WHAT YOU ARE ASKED TO DO> Word for word, print each line of the listing below; pictures stay out.

[Scripts that build animated scenes]
-- start --

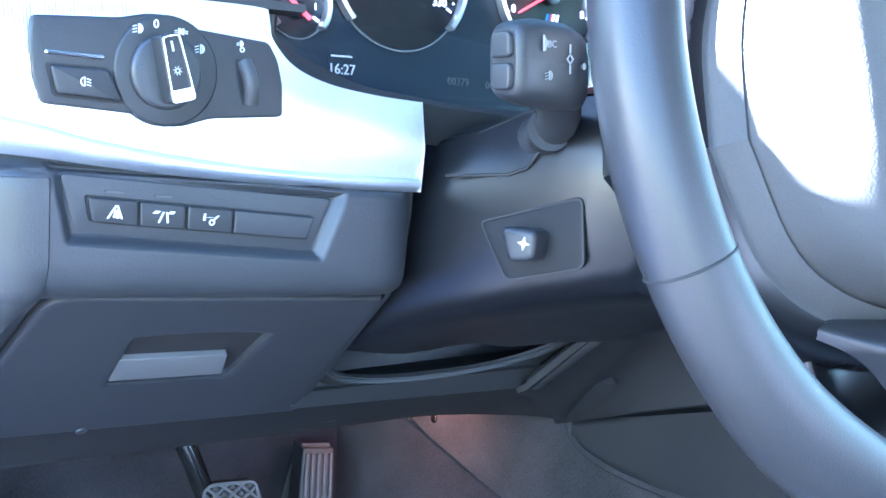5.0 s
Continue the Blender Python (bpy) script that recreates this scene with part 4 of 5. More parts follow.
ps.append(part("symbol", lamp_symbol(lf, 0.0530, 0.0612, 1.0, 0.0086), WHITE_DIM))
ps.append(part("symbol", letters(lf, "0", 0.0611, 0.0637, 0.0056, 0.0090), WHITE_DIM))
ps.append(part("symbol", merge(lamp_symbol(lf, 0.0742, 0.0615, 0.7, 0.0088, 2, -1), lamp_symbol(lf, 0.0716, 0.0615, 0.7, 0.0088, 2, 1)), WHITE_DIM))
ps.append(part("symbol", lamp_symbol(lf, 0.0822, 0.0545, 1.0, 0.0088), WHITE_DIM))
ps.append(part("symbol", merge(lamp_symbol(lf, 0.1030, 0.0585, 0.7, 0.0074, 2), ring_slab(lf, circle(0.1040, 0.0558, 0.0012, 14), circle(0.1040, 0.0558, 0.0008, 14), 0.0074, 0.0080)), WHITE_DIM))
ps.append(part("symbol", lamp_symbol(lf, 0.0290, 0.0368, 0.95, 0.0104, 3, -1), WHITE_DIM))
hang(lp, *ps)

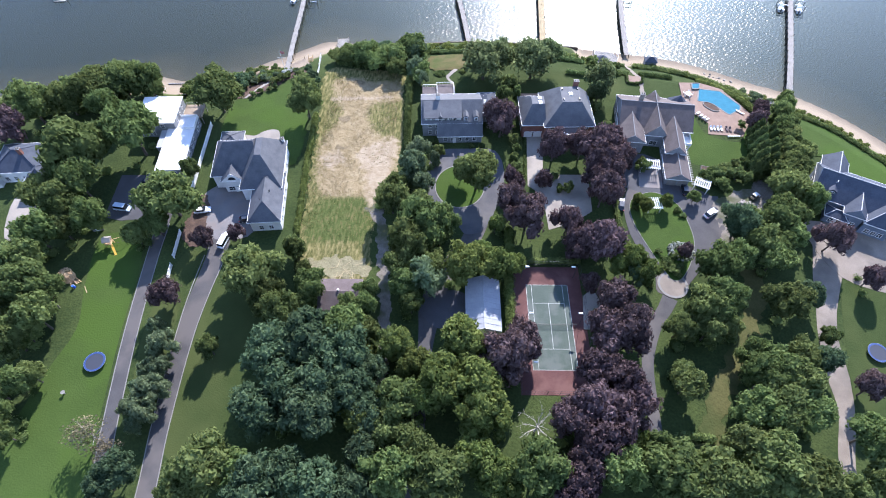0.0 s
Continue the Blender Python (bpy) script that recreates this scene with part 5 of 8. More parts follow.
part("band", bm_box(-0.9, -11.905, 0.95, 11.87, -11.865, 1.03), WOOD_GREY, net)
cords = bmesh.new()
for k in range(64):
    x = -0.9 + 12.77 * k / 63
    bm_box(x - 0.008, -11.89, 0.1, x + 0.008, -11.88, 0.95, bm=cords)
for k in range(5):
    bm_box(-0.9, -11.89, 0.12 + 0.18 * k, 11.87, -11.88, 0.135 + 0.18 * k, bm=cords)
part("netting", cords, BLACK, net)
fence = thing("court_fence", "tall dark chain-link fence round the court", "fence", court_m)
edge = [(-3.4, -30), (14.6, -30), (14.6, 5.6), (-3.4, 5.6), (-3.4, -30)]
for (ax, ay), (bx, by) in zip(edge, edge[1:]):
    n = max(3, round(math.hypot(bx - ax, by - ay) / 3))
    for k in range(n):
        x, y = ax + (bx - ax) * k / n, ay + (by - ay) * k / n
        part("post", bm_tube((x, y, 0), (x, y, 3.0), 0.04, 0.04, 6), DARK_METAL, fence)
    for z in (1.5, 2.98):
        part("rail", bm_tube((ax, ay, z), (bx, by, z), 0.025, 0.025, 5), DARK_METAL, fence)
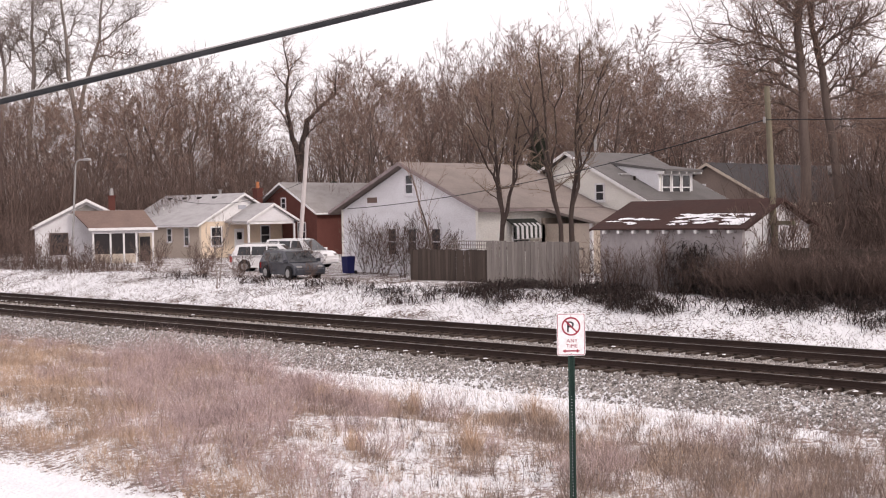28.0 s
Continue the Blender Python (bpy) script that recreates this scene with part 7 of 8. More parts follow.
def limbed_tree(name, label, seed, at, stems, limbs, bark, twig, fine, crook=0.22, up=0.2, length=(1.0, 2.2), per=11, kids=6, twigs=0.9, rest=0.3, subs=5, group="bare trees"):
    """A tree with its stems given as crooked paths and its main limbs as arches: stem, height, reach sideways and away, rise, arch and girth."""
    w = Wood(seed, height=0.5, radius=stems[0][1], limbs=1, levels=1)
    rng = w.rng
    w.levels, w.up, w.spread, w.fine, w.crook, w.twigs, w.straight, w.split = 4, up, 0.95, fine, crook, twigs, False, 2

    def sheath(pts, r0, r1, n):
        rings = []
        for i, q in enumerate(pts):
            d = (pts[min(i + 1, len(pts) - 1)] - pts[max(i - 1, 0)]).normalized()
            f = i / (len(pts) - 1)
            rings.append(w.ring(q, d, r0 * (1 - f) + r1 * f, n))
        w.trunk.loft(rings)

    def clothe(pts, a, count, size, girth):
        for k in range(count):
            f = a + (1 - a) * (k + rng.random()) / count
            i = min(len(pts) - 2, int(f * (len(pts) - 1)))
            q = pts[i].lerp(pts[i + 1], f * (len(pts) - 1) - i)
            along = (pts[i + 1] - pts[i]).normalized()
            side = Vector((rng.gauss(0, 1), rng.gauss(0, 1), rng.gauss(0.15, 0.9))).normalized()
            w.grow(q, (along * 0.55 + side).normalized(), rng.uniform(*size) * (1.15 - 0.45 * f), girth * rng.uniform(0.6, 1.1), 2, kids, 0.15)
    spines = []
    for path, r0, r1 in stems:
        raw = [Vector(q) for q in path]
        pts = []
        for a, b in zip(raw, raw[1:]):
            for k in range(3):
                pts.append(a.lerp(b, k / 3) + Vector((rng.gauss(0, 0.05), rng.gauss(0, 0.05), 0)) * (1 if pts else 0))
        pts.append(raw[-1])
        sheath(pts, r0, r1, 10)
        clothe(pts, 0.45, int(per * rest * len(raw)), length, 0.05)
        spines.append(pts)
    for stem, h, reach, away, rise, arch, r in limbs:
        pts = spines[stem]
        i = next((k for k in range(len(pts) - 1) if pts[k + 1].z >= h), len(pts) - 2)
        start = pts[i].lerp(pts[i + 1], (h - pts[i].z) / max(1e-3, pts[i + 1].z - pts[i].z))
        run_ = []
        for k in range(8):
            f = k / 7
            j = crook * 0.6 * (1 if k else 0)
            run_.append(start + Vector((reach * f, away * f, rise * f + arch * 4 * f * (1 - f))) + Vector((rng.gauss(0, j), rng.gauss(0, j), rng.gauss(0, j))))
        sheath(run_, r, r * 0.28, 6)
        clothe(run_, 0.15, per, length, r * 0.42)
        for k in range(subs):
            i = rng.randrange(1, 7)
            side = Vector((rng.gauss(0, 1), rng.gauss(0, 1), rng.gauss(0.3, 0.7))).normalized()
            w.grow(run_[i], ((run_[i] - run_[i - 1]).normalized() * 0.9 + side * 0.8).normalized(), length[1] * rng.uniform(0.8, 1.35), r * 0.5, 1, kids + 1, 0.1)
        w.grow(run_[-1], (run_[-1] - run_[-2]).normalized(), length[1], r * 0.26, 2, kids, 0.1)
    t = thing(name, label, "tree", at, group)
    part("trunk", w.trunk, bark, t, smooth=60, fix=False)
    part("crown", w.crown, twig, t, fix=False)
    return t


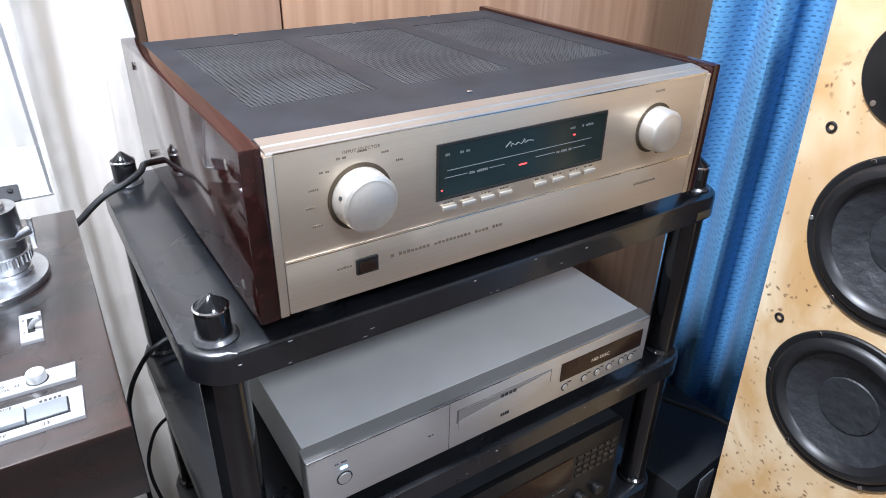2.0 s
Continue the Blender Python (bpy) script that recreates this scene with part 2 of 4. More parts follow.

-- end --

TASK ANSWER>
5.0 s
Continue the Blender Python (bpy) script that recreates this scene with part 4 of 5. More parts follow.
ps.append(part("symbol", lamp_symbol(lf, 0.0530, 0.0612, 1.0, 0.0086), WHITE_DIM))
ps.append(part("symbol", letters(lf, "0", 0.0611, 0.0637, 0.0056, 0.0090), WHITE_DIM))
ps.append(part("symbol", merge(lamp_symbol(lf, 0.0742, 0.0615, 0.7, 0.0088, 2, -1), lamp_symbol(lf, 0.0716, 0.0615, 0.7, 0.0088, 2, 1)), WHITE_DIM))
ps.append(part("symbol", lamp_symbol(lf, 0.0822, 0.0545, 1.0, 0.0088), WHITE_DIM))
ps.append(part("symbol", merge(lamp_symbol(lf, 0.1030, 0.0585, 0.7, 0.0074, 2), ring_slab(lf, circle(0.1040, 0.0558, 0.0012, 14), circle(0.1040, 0.0558, 0.0008, 14), 0.0074, 0.0080)), WHITE_DIM))
ps.append(part("symbol", lamp_symbol(lf, 0.0290, 0.0368, 0.95, 0.0104, 3, -1), WHITE_DIM))
hang(lp, *ps)

0.0 s
Continue the Blender Python (bpy) script that recreates this scene with part 5 of 8. More parts follow.
part("band", bm_box(-0.9, -11.905, 0.95, 11.87, -11.865, 1.03), WOOD_GREY, net)
cords = bmesh.new()
for k in range(64):
    x = -0.9 + 12.77 * k / 63
    bm_box(x - 0.008, -11.89, 0.1, x + 0.008, -11.88, 0.95, bm=cords)
for k in range(5):
    bm_box(-0.9, -11.89, 0.12 + 0.18 * k, 11.87, -11.88, 0.135 + 0.18 * k, bm=cords)
part("netting", cords, BLACK, net)
fence = thing("court_fence", "tall dark chain-link fence round the court", "fence", court_m)
edge = [(-3.4, -30), (14.6, -30), (14.6, 5.6), (-3.4, 5.6), (-3.4, -30)]
for (ax, ay), (bx, by) in zip(edge, edge[1:]):
    n = max(3, round(math.hypot(bx - ax, by - ay) / 3))
    for k in range(n):
        x, y = ax + (bx - ax) * k / n, ay + (by - ay) * k / n
        part("post", bm_tube((x, y, 0), (x, y, 3.0), 0.04, 0.04, 6), DARK_METAL, fence)
    for z in (1.5, 2.98):
        part("rail", bm_tube((ax, ay, z), (bx, by, z), 0.025, 0.025, 5), DARK_METAL, fence)
28.0 s
Continue the Blender Python (bpy) script that recreates this scene with part 7 of 8. More parts follow.
def limbed_tree(name, label, seed, at, stems, limbs, bark, twig, fine, crook=0.22, up=0.2, length=(1.0, 2.2), per=11, kids=6, twigs=0.9, rest=0.3, subs=5, group="bare trees"):
    """A tree with its stems given as crooked paths and its main limbs as arches: stem, height, reach sideways and away, rise, arch and girth."""
    w = Wood(seed, height=0.5, radius=stems[0][1], limbs=1, levels=1)
    rng = w.rng
    w.levels, w.up, w.spread, w.fine, w.crook, w.twigs, w.straight, w.split = 4, up, 0.95, fine, crook, twigs, False, 2

    def sheath(pts, r0, r1, n):
        rings = []
        for i, q in enumerate(pts):
            d = (pts[min(i + 1, len(pts) - 1)] - pts[max(i - 1, 0)]).normalized()
            f = i / (len(pts) - 1)
            rings.append(w.ring(q, d, r0 * (1 - f) + r1 * f, n))
        w.trunk.loft(rings)

    def clothe(pts, a, count, size, girth):
        for k in range(count):
            f = a + (1 - a) * (k + rng.random()) / count
            i = min(len(pts) - 2, int(f * (len(pts) - 1)))
            q = pts[i].lerp(pts[i + 1], f * (len(pts) - 1) - i)
            along = (pts[i + 1] - pts[i]).normalized()
            side = Vector((rng.gauss(0, 1), rng.gauss(0, 1), rng.gauss(0.15, 0.9))).normalized()
            w.grow(q, (along * 0.55 + side).normalized(), rng.uniform(*size) * (1.15 - 0.45 * f), girth * rng.uniform(0.6, 1.1), 2, kids, 0.15)
    spines = []
    for path, r0, r1 in stems:
        raw = [Vector(q) for q in path]
        pts = []
        for a, b in zip(raw, raw[1:]):
            for k in range(3):
                pts.append(a.lerp(b, k / 3) + Vector((rng.gauss(0, 0.05), rng.gauss(0, 0.05), 0)) * (1 if pts else 0))
        pts.append(raw[-1])
        sheath(pts, r0, r1, 10)
        clothe(pts, 0.45, int(per * rest * len(raw)), length, 0.05)
        spines.append(pts)
    for stem, h, reach, away, rise, arch, r in limbs:
        pts = spines[stem]
        i = next((k for k in range(len(pts) - 1) if pts[k + 1].z >= h), len(pts) - 2)
        start = pts[i].lerp(pts[i + 1], (h - pts[i].z) / max(1e-3, pts[i + 1].z - pts[i].z))
        run_ = []
        for k in range(8):
            f = k / 7
            j = crook * 0.6 * (1 if k else 0)
            run_.append(start + Vector((reach * f, away * f, rise * f + arch * 4 * f * (1 - f))) + Vector((rng.gauss(0, j), rng.gauss(0, j), rng.gauss(0, j))))
        sheath(run_, r, r * 0.28, 6)
        clothe(run_, 0.15, per, length, r * 0.42)
        for k in range(subs):
            i = rng.randrange(1, 7)
            side = Vector((rng.gauss(0, 1), rng.gauss(0, 1), rng.gauss(0.3, 0.7))).normalized()
            w.grow(run_[i], ((run_[i] - run_[i - 1]).normalized() * 0.9 + side * 0.8).normalized(), length[1] * rng.uniform(0.8, 1.35), r * 0.5, 1, kids + 1, 0.1)
        w.grow(run_[-1], (run_[-1] - run_[-2]).normalized(), length[1], r * 0.26, 2, kids, 0.1)
    t = thing(name, label, "tree", at, group)
    part("trunk", w.trunk, bark, t, smooth=60, fix=False)
    part("crown", w.crown, twig, t, fix=False)
    return t


2.0 s
Continue the Blender Python (bpy) script that recreates this scene with part 2 of 4. More parts follow.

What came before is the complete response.